Objective:
Restate the full listing word for word and leave the pictures out.

Supplied information:
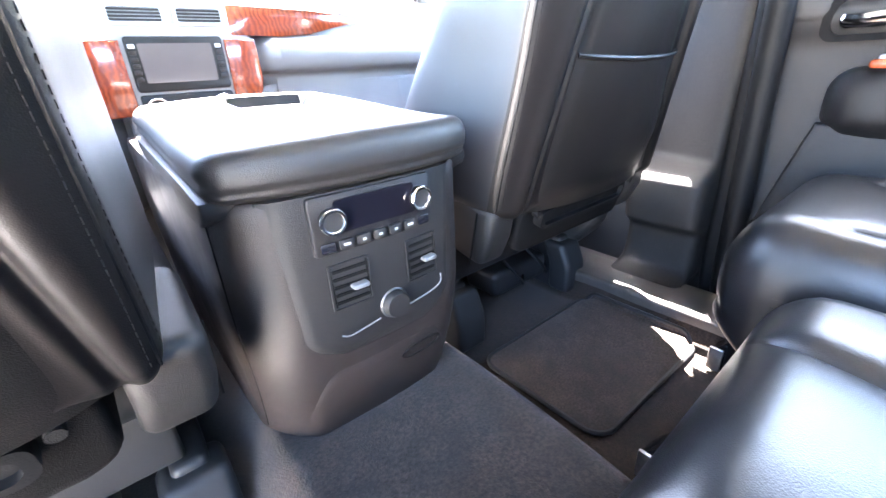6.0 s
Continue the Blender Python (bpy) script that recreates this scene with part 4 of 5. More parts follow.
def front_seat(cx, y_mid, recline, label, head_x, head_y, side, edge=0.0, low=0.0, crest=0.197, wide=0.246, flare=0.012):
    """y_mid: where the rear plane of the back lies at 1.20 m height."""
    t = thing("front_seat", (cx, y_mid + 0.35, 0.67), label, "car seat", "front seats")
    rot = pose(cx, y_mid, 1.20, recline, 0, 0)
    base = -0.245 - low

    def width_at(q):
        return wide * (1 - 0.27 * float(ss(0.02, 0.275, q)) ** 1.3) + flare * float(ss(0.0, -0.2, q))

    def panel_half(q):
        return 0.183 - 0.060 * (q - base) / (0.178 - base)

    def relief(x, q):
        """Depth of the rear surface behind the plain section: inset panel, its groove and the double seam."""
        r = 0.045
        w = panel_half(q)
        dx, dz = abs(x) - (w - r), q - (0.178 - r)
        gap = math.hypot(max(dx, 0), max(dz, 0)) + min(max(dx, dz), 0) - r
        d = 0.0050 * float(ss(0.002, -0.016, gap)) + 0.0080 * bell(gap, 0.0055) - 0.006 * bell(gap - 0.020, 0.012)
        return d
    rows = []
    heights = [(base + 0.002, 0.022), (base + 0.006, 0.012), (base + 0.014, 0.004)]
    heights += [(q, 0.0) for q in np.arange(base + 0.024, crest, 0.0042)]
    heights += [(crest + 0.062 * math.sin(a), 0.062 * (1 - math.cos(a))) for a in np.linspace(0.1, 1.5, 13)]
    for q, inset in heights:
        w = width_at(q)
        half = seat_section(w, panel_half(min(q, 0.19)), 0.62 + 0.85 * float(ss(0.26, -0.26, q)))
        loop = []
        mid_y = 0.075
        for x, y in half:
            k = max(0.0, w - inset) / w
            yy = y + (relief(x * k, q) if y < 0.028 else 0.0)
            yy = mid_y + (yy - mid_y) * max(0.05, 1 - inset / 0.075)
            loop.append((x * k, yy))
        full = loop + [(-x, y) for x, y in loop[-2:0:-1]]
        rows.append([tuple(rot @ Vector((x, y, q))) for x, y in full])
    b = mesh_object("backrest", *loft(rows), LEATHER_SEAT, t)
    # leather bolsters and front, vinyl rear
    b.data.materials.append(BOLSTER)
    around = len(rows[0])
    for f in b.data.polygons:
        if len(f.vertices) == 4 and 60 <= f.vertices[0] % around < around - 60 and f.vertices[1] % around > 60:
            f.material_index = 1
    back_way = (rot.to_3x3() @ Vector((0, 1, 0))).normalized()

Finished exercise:
6.0 s
Continue the Blender Python (bpy) script that recreates this scene with part 4 of 5. More parts follow.
def front_seat(cx, y_mid, recline, label, head_x, head_y, side, edge=0.0, low=0.0, crest=0.197, wide=0.246, flare=0.012):
    """y_mid: where the rear plane of the back lies at 1.20 m height."""
    t = thing("front_seat", (cx, y_mid + 0.35, 0.67), label, "car seat", "front seats")
    rot = pose(cx, y_mid, 1.20, recline, 0, 0)
    base = -0.245 - low

    def width_at(q):
        return wide * (1 - 0.27 * float(ss(0.02, 0.275, q)) ** 1.3) + flare * float(ss(0.0, -0.2, q))

    def panel_half(q):
        return 0.183 - 0.060 * (q - base) / (0.178 - base)

    def relief(x, q):
        """Depth of the rear surface behind the plain section: inset panel, its groove and the double seam."""
        r = 0.045
        w = panel_half(q)
        dx, dz = abs(x) - (w - r), q - (0.178 - r)
        gap = math.hypot(max(dx, 0), max(dz, 0)) + min(max(dx, dz), 0) - r
        d = 0.0050 * float(ss(0.002, -0.016, gap)) + 0.0080 * bell(gap, 0.0055) - 0.006 * bell(gap - 0.020, 0.012)
        return d
    rows = []
    heights = [(base + 0.002, 0.022), (base + 0.006, 0.012), (base + 0.014, 0.004)]
    heights += [(q, 0.0) for q in np.arange(base + 0.024, crest, 0.0042)]
    heights += [(crest + 0.062 * math.sin(a), 0.062 * (1 - math.cos(a))) for a in np.linspace(0.1, 1.5, 13)]
    for q, inset in heights:
        w = width_at(q)
        half = seat_section(w, panel_half(min(q, 0.19)), 0.62 + 0.85 * float(ss(0.26, -0.26, q)))
        loop = []
        mid_y = 0.075
        for x, y in half:
            k = max(0.0, w - inset) / w
            yy = y + (relief(x * k, q) if y < 0.028 else 0.0)
            yy = mid_y + (yy - mid_y) * max(0.05, 1 - inset / 0.075)
            loop.append((x * k, yy))
        full = loop + [(-x, y) for x, y in loop[-2:0:-1]]
        rows.append([tuple(rot @ Vector((x, y, q))) for x, y in full])
    b = mesh_object("backrest", *loft(rows), LEATHER_SEAT, t)
    # leather bolsters and front, vinyl rear
    b.data.materials.append(BOLSTER)
    around = len(rows[0])
    for f in b.data.polygons:
        if len(f.vertices) == 4 and 60 <= f.vertices[0] % around < around - 60 and f.vertices[1] % around > 60:
            f.material_index = 1
    back_way = (rot.to_3x3() @ Vector((0, 1, 0))).normalized()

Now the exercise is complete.